:: Listed records ::
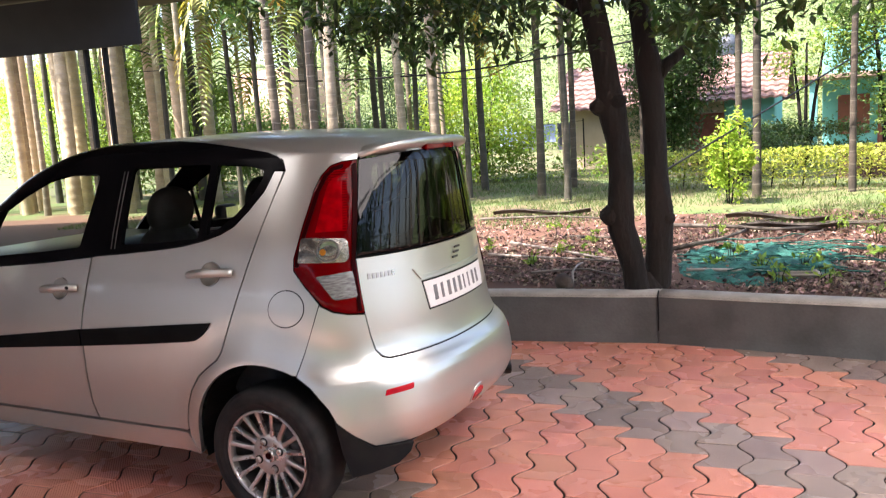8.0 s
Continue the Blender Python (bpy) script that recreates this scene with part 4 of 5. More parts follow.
def build_tree():
    """The double-stemmed tree behind the planter wall."""
    z = .30
    t = thing("tree", "dark-barked tree with two stems from one foot and hanging leafy twigs", "tree", at=(1.27, 6.33, z))
    bm = bmesh.new()
    lefts = [(1.27, 6.17, .24, .115), (1.26, 6.16, .36, .092), (1.245, 6.15, .50, .086), (1.198, 6.15, .69, .096), (1.160, 6.15, .80, .100), (1.152, 6.15, .89, .104), (1.160, 6.15, 1.0, .092), (1.170, 6.15, 1.2, .090), (1.152, 6.15, 1.43, .086),
             (1.128, 6.15, 1.58, .098), (1.110, 6.15, 1.69, .106), (1.090, 6.15, 1.82, .092), (1.064, 6.15, 2.02, .090), (1.020, 6.16, 2.25, .092), (.970, 6.17, 2.48, .092), (.86, 6.25, 2.9, .078), (.66, 6.4, 3.5, .06), (.45, 6.5, 4.2, .04)]
    rights = [(1.37, 6.31, .24, .115), (1.378, 6.32, .36, .098), (1.398, 6.32, .65, .096), (1.402, 6.32, .78, .099), (1.402, 6.32, .90, .102), (1.392, 6.32, 1.05, .090), (1.386, 6.32, 1.2, .083), (1.376, 6.32, 1.6, .083), (1.362, 6.32, 1.80, .092), (1.348, 6.32, 1.95, .096),
              (1.318, 6.32, 2.12, .080), (1.295, 6.33, 2.26, .072), (1.262, 6.34, 2.52, .078), (1.25, 6.35, 3.1, .07), (1.35, 6.4, 3.8, .055), (1.5, 6.5, 4.6, .035)]
    tube(bm, [p[:3] for p in lefts], [p[3] for p in lefts], 16)
    part("stem", bm, BARK, t, "", True)
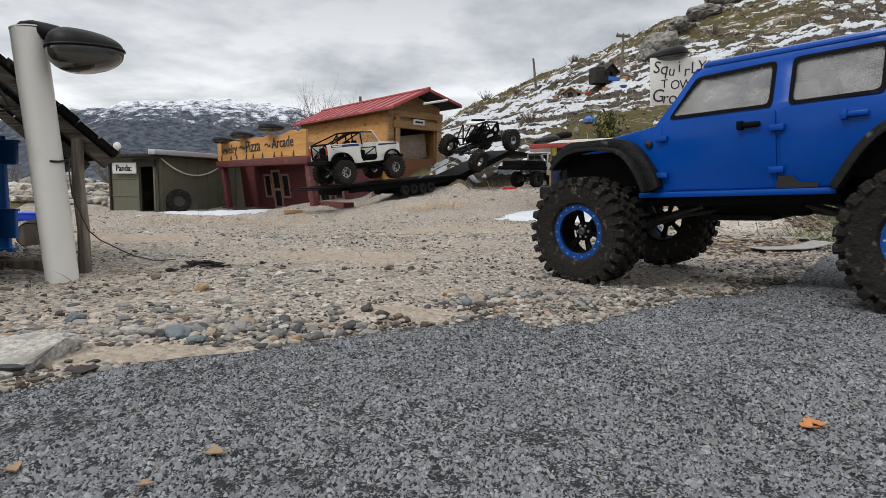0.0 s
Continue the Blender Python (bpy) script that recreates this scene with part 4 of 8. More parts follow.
:::
▶ _What to produce_
Report back each line of the entries that holds the string "More".

▶ _Reply to the task_
Continue the Blender Python (bpy) script that recreates this scene with part 4 of 5. More parts follow.
Continue the Blender Python (bpy) script that recreates this scene with part 4 of 8. More parts follow.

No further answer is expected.